======== DATA PROVIDED

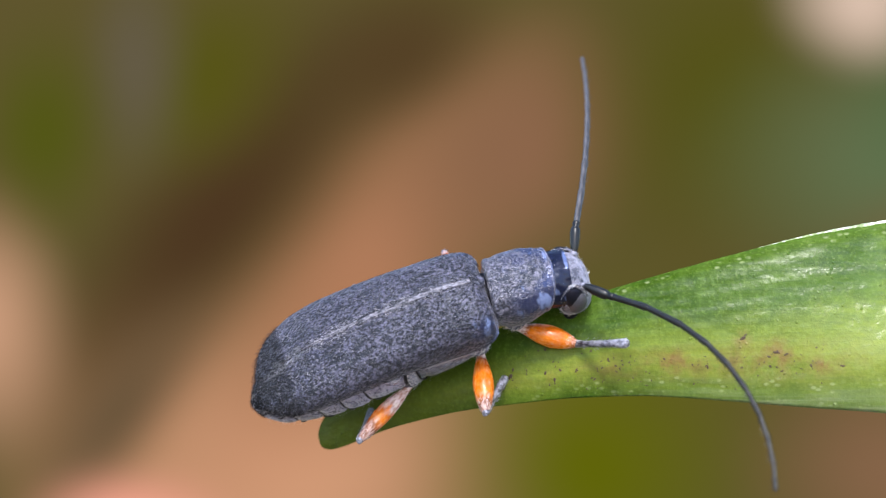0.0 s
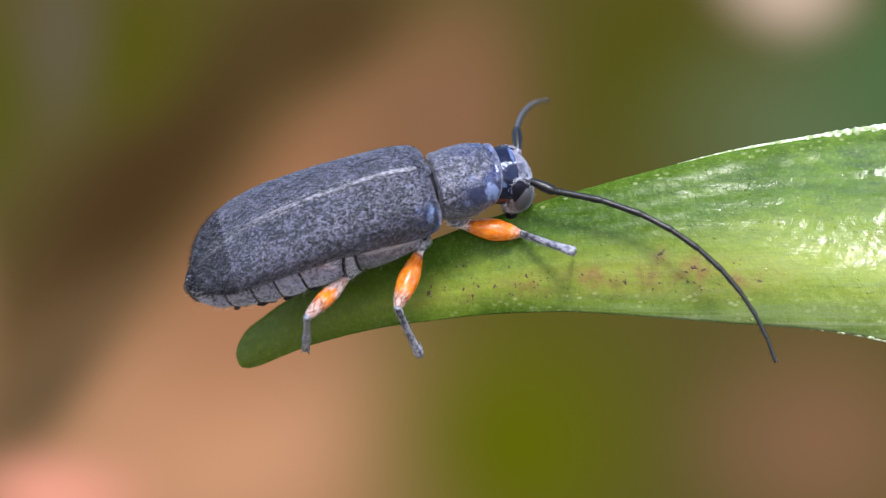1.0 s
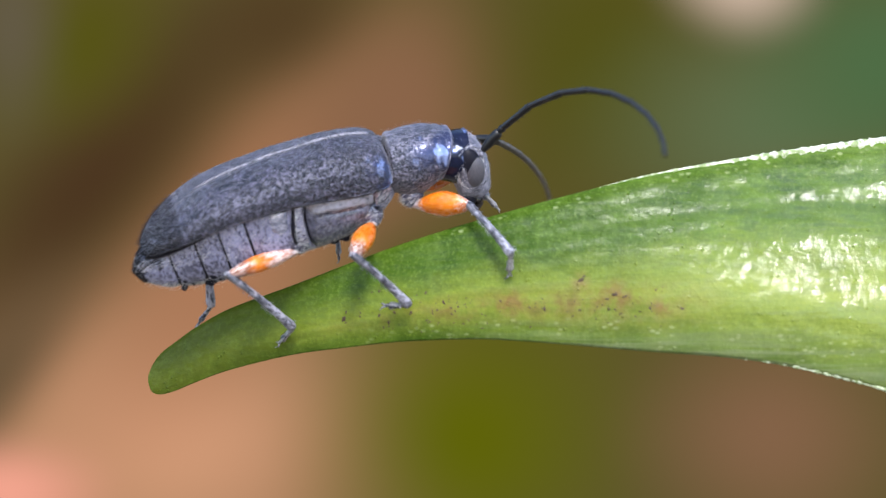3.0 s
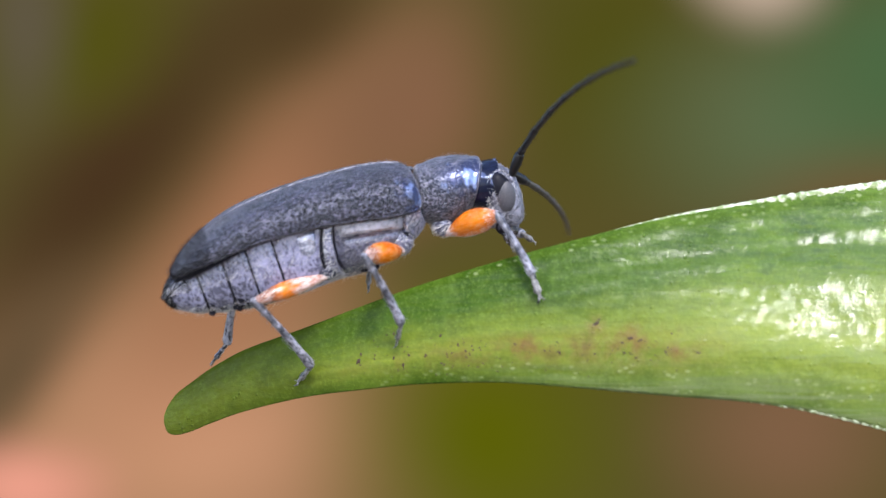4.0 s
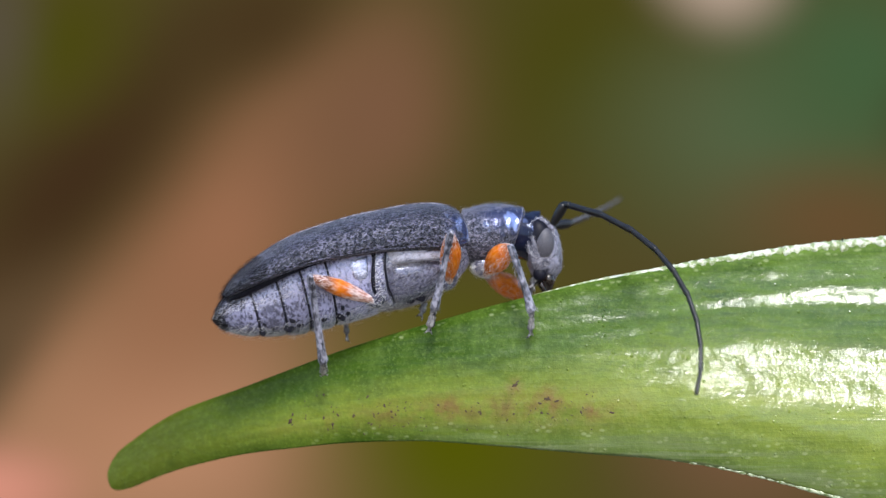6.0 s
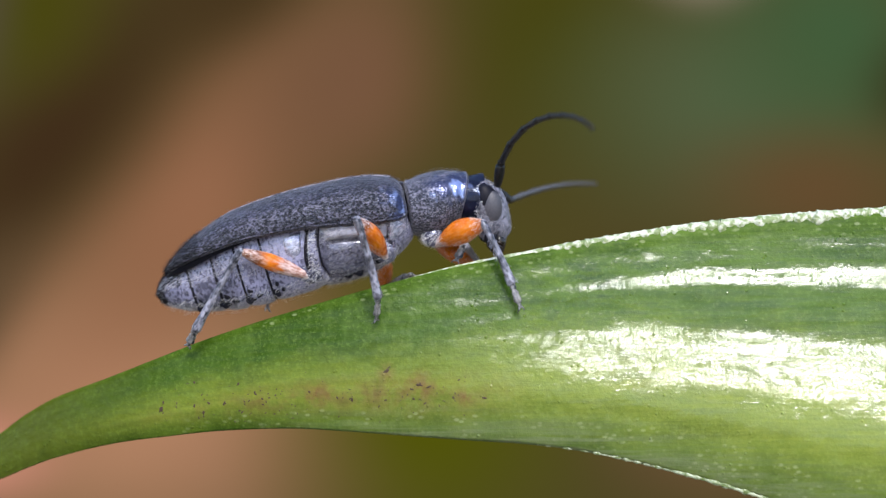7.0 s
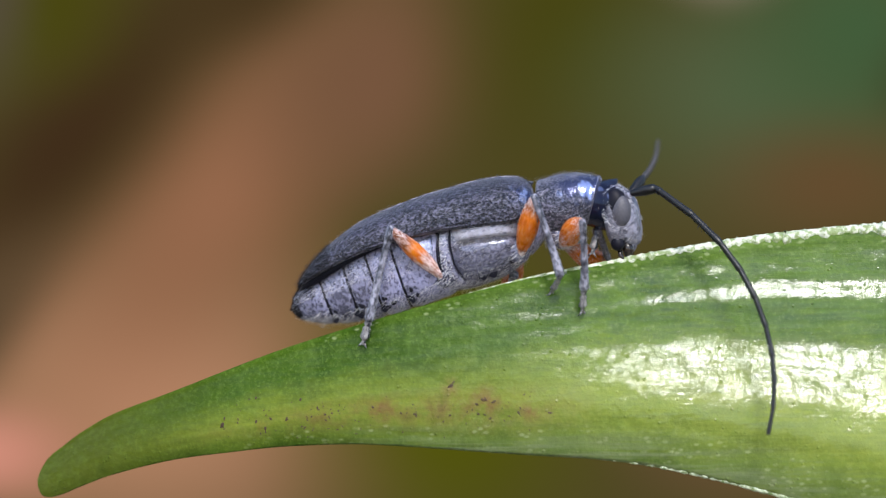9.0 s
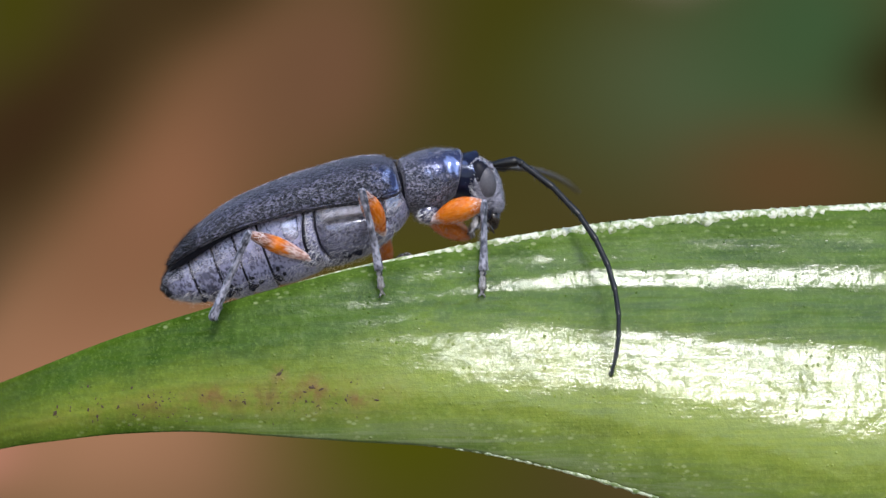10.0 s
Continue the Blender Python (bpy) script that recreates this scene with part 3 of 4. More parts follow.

================

▶ AIM OF THE TASK: Quote the material in full and exactly; do not carry over its pictures.

▶ FULL OUTPUT:
0.0 s
1.0 s
3.0 s
4.0 s
6.0 s
7.0 s
9.0 s
10.0 s
Continue the Blender Python (bpy) script that recreates this scene with part 3 of 4. More parts follow.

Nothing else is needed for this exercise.